# AIM OF THE EXERCISE
Please output every line of the material as it stands, without the pictures.

# COLLECTED DATA
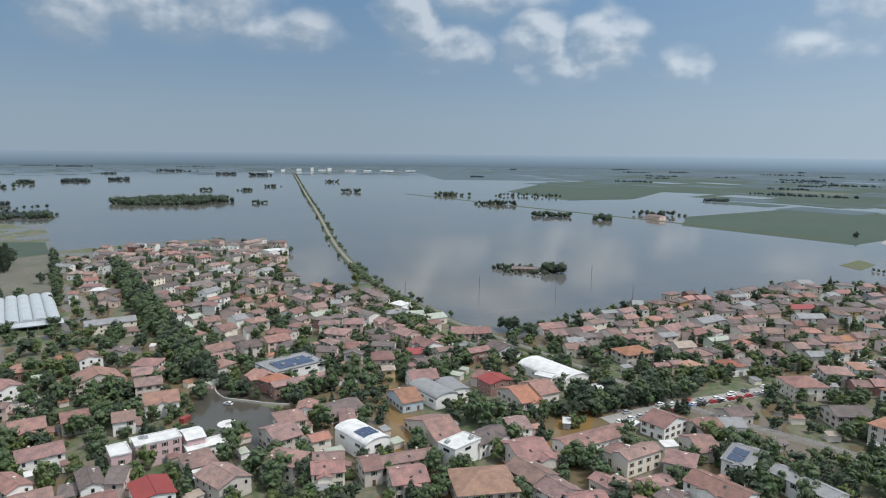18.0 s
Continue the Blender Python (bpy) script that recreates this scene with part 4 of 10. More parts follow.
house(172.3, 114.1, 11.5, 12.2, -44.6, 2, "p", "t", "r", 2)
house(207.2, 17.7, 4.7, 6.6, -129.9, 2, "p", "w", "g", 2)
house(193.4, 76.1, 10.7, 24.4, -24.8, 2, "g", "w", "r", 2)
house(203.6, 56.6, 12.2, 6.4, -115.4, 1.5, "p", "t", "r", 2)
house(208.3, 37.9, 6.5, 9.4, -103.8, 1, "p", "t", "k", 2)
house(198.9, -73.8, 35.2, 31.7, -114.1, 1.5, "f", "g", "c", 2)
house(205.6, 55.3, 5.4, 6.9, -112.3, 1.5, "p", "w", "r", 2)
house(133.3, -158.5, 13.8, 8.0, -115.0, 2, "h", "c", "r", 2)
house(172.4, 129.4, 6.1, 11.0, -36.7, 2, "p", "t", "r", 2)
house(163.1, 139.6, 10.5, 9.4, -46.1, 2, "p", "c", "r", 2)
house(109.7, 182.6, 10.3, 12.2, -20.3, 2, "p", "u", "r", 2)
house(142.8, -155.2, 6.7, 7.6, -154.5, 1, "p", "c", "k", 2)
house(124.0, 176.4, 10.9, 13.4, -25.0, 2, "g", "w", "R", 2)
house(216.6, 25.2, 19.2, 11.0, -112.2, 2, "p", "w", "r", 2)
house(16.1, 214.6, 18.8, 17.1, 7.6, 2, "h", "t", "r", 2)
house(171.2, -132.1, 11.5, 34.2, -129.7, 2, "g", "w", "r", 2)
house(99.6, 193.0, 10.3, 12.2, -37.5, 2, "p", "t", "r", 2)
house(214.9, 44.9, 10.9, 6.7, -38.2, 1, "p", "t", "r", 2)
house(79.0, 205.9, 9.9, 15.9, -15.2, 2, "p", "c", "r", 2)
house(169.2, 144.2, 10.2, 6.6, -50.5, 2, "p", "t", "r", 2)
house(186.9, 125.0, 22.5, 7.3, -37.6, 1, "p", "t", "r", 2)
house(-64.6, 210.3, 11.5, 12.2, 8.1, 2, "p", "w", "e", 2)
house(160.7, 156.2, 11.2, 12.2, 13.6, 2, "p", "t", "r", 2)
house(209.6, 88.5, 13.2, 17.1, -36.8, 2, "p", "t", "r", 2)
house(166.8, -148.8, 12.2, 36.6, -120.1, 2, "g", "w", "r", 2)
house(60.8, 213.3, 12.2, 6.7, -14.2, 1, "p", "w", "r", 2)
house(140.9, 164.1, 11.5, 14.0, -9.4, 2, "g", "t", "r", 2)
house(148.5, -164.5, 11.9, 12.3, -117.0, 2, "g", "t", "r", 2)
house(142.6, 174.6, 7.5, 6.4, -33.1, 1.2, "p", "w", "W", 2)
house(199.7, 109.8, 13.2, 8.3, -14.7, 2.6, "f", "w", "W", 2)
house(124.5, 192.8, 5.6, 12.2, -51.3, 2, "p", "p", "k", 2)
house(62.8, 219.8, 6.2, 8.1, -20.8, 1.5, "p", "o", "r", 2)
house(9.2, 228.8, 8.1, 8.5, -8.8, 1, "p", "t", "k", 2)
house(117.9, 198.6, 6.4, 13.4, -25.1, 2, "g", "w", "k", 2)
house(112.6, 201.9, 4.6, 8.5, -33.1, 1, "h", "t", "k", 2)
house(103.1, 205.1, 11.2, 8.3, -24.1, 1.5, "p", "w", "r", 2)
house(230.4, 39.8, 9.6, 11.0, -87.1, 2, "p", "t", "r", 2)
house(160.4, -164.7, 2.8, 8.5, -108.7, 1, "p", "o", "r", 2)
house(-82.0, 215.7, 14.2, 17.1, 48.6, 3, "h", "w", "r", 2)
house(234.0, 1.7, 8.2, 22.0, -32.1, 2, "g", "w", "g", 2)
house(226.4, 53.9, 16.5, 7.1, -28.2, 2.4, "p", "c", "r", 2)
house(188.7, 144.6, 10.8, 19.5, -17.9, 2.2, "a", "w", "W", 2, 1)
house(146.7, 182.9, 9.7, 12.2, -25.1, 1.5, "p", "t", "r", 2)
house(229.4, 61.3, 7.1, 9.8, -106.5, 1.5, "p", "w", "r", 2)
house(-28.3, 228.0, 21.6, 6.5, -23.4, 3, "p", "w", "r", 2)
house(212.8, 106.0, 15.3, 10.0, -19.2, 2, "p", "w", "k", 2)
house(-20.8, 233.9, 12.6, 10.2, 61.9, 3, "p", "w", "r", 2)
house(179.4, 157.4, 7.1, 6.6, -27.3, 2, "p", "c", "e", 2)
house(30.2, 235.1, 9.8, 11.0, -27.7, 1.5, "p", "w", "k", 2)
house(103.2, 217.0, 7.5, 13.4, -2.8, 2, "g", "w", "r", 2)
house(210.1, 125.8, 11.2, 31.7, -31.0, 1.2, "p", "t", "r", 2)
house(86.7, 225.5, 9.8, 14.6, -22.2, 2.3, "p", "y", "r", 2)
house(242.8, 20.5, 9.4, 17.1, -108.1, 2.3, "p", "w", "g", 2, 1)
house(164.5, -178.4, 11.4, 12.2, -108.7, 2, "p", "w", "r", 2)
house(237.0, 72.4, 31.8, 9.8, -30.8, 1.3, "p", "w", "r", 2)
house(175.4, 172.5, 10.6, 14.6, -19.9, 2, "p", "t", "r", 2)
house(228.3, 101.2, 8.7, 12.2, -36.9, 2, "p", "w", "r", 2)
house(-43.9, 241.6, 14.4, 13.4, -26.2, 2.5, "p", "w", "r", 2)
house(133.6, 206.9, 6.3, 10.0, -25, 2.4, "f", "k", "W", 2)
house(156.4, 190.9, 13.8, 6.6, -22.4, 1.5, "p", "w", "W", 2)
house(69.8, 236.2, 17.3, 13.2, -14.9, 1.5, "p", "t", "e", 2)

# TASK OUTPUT
18.0 s
Continue the Blender Python (bpy) script that recreates this scene with part 4 of 10. More parts follow.
house(172.3, 114.1, 11.5, 12.2, -44.6, 2, "p", "t", "r", 2)
house(207.2, 17.7, 4.7, 6.6, -129.9, 2, "p", "w", "g", 2)
house(193.4, 76.1, 10.7, 24.4, -24.8, 2, "g", "w", "r", 2)
house(203.6, 56.6, 12.2, 6.4, -115.4, 1.5, "p", "t", "r", 2)
house(208.3, 37.9, 6.5, 9.4, -103.8, 1, "p", "t", "k", 2)
house(198.9, -73.8, 35.2, 31.7, -114.1, 1.5, "f", "g", "c", 2)
house(205.6, 55.3, 5.4, 6.9, -112.3, 1.5, "p", "w", "r", 2)
house(133.3, -158.5, 13.8, 8.0, -115.0, 2, "h", "c", "r", 2)
house(172.4, 129.4, 6.1, 11.0, -36.7, 2, "p", "t", "r", 2)
house(163.1, 139.6, 10.5, 9.4, -46.1, 2, "p", "c", "r", 2)
house(109.7, 182.6, 10.3, 12.2, -20.3, 2, "p", "u", "r", 2)
house(142.8, -155.2, 6.7, 7.6, -154.5, 1, "p", "c", "k", 2)
house(124.0, 176.4, 10.9, 13.4, -25.0, 2, "g", "w", "R", 2)
house(216.6, 25.2, 19.2, 11.0, -112.2, 2, "p", "w", "r", 2)
house(16.1, 214.6, 18.8, 17.1, 7.6, 2, "h", "t", "r", 2)
house(171.2, -132.1, 11.5, 34.2, -129.7, 2, "g", "w", "r", 2)
house(99.6, 193.0, 10.3, 12.2, -37.5, 2, "p", "t", "r", 2)
house(214.9, 44.9, 10.9, 6.7, -38.2, 1, "p", "t", "r", 2)
house(79.0, 205.9, 9.9, 15.9, -15.2, 2, "p", "c", "r", 2)
house(169.2, 144.2, 10.2, 6.6, -50.5, 2, "p", "t", "r", 2)
house(186.9, 125.0, 22.5, 7.3, -37.6, 1, "p", "t", "r", 2)
house(-64.6, 210.3, 11.5, 12.2, 8.1, 2, "p", "w", "e", 2)
house(160.7, 156.2, 11.2, 12.2, 13.6, 2, "p", "t", "r", 2)
house(209.6, 88.5, 13.2, 17.1, -36.8, 2, "p", "t", "r", 2)
house(166.8, -148.8, 12.2, 36.6, -120.1, 2, "g", "w", "r", 2)
house(60.8, 213.3, 12.2, 6.7, -14.2, 1, "p", "w", "r", 2)
house(140.9, 164.1, 11.5, 14.0, -9.4, 2, "g", "t", "r", 2)
house(148.5, -164.5, 11.9, 12.3, -117.0, 2, "g", "t", "r", 2)
house(142.6, 174.6, 7.5, 6.4, -33.1, 1.2, "p", "w", "W", 2)
house(199.7, 109.8, 13.2, 8.3, -14.7, 2.6, "f", "w", "W", 2)
house(124.5, 192.8, 5.6, 12.2, -51.3, 2, "p", "p", "k", 2)
house(62.8, 219.8, 6.2, 8.1, -20.8, 1.5, "p", "o", "r", 2)
house(9.2, 228.8, 8.1, 8.5, -8.8, 1, "p", "t", "k", 2)
house(117.9, 198.6, 6.4, 13.4, -25.1, 2, "g", "w", "k", 2)
house(112.6, 201.9, 4.6, 8.5, -33.1, 1, "h", "t", "k", 2)
house(103.1, 205.1, 11.2, 8.3, -24.1, 1.5, "p", "w", "r", 2)
house(230.4, 39.8, 9.6, 11.0, -87.1, 2, "p", "t", "r", 2)
house(160.4, -164.7, 2.8, 8.5, -108.7, 1, "p", "o", "r", 2)
house(-82.0, 215.7, 14.2, 17.1, 48.6, 3, "h", "w", "r", 2)
house(234.0, 1.7, 8.2, 22.0, -32.1, 2, "g", "w", "g", 2)
house(226.4, 53.9, 16.5, 7.1, -28.2, 2.4, "p", "c", "r", 2)
house(188.7, 144.6, 10.8, 19.5, -17.9, 2.2, "a", "w", "W", 2, 1)
house(146.7, 182.9, 9.7, 12.2, -25.1, 1.5, "p", "t", "r", 2)
house(229.4, 61.3, 7.1, 9.8, -106.5, 1.5, "p", "w", "r", 2)
house(-28.3, 228.0, 21.6, 6.5, -23.4, 3, "p", "w", "r", 2)
house(212.8, 106.0, 15.3, 10.0, -19.2, 2, "p", "w", "k", 2)
house(-20.8, 233.9, 12.6, 10.2, 61.9, 3, "p", "w", "r", 2)
house(179.4, 157.4, 7.1, 6.6, -27.3, 2, "p", "c", "e", 2)
house(30.2, 235.1, 9.8, 11.0, -27.7, 1.5, "p", "w", "k", 2)
house(103.2, 217.0, 7.5, 13.4, -2.8, 2, "g", "w", "r", 2)
house(210.1, 125.8, 11.2, 31.7, -31.0, 1.2, "p", "t", "r", 2)
house(86.7, 225.5, 9.8, 14.6, -22.2, 2.3, "p", "y", "r", 2)
house(242.8, 20.5, 9.4, 17.1, -108.1, 2.3, "p", "w", "g", 2, 1)
house(164.5, -178.4, 11.4, 12.2, -108.7, 2, "p", "w", "r", 2)
house(237.0, 72.4, 31.8, 9.8, -30.8, 1.3, "p", "w", "r", 2)
house(175.4, 172.5, 10.6, 14.6, -19.9, 2, "p", "t", "r", 2)
house(228.3, 101.2, 8.7, 12.2, -36.9, 2, "p", "w", "r", 2)
house(-43.9, 241.6, 14.4, 13.4, -26.2, 2.5, "p", "w", "r", 2)
house(133.6, 206.9, 6.3, 10.0, -25, 2.4, "f", "k", "W", 2)
house(156.4, 190.9, 13.8, 6.6, -22.4, 1.5, "p", "w", "W", 2)
house(69.8, 236.2, 17.3, 13.2, -14.9, 1.5, "p", "t", "e", 2)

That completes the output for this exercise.